Druck zum Zündzeitpunkt: circa 7 bar. Maximaler Druck: über 90 Bar beim Ausdehnen des gezündeten Gemischs.
Leistungskurven und Übersetzungsdilemma
Nach dem Hochschalten in den vierten Gang liegt die Drehzahl des Honda-Motors bei 13.000/min und das Drehmoment bei 111 Nm.

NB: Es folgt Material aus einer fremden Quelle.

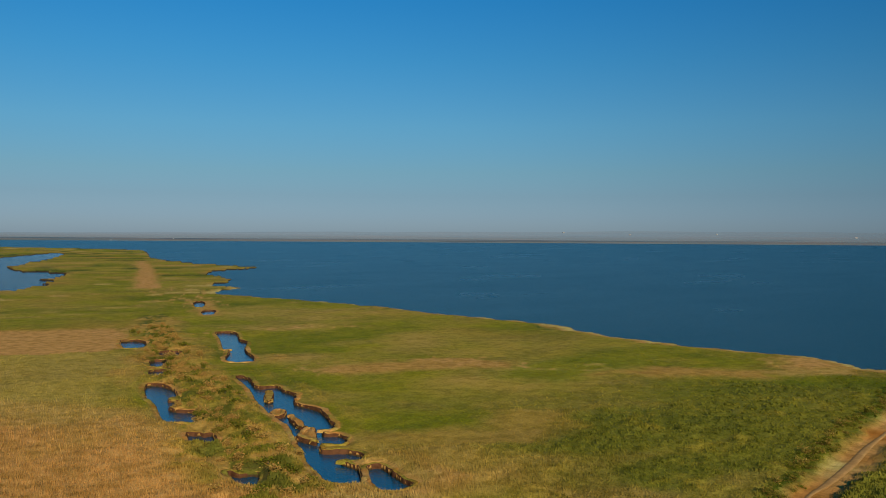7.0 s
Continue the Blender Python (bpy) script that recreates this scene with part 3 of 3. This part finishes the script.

Die Ducati hingegen steht vor einem Dilemma: Den fünften Gang bis 16.000/min ausdrehen oder in den sechsten Gang schalten und das höhere Drehmoment bei 13.600/min nutzen?
Strömungsgeschwindigkeiten und Ventilquerschnitt
Die CAD-Simulation zeigt, wo die Strömungsgeschwindigkeiten im Verlauf der Ventilöffnung am höchsten sind – in den rot eingefärbten Bereichen. Hier wird der "Windschutz" durch den Ventilschaft deutlich, der die Strömung behindert.

So kommt das Gemisch am Ventil vorbei. Rot: sehr schnell, blau: langsamer durch die Verwirbelung des sich öffnenden Ventils, grün: sehr langsam durch den „Windschatten“ des Ventilschafts.
Die Hitzebelastung der Kolben
Aluminium schmilzt bei 660 Grad, und obwohl für die Kolbenherstellung optimierte Legierungen einen höheren Schmelzpunkt haben, bleibt die Hitzebelastung durch das bis zu 3.000 Grad heiße Gas eine Herausforderung.

Maximale Temperatur am Kolbenboden: 250 bis 270 Grad.
Kräfte und Verformung unter Last
Die beschriebenen Beschleunigungen und Verzögerungen biegen Kolbenbolzen und Hubzapfen der Kurbelwelle. Doch diese Verformungen sind notwendig, um zu verhindern, dass der Kolben mit den Ventilen kollidiert. Sogar bei der präzisesten Motorkonstruktion bleiben kleine Spielräume für Verformungen.

Am oberen Totpunkt verformt sich der Hubzapfen der Kurbelwelle aus massivem Stahl um bis zu 0,03 Millimeter.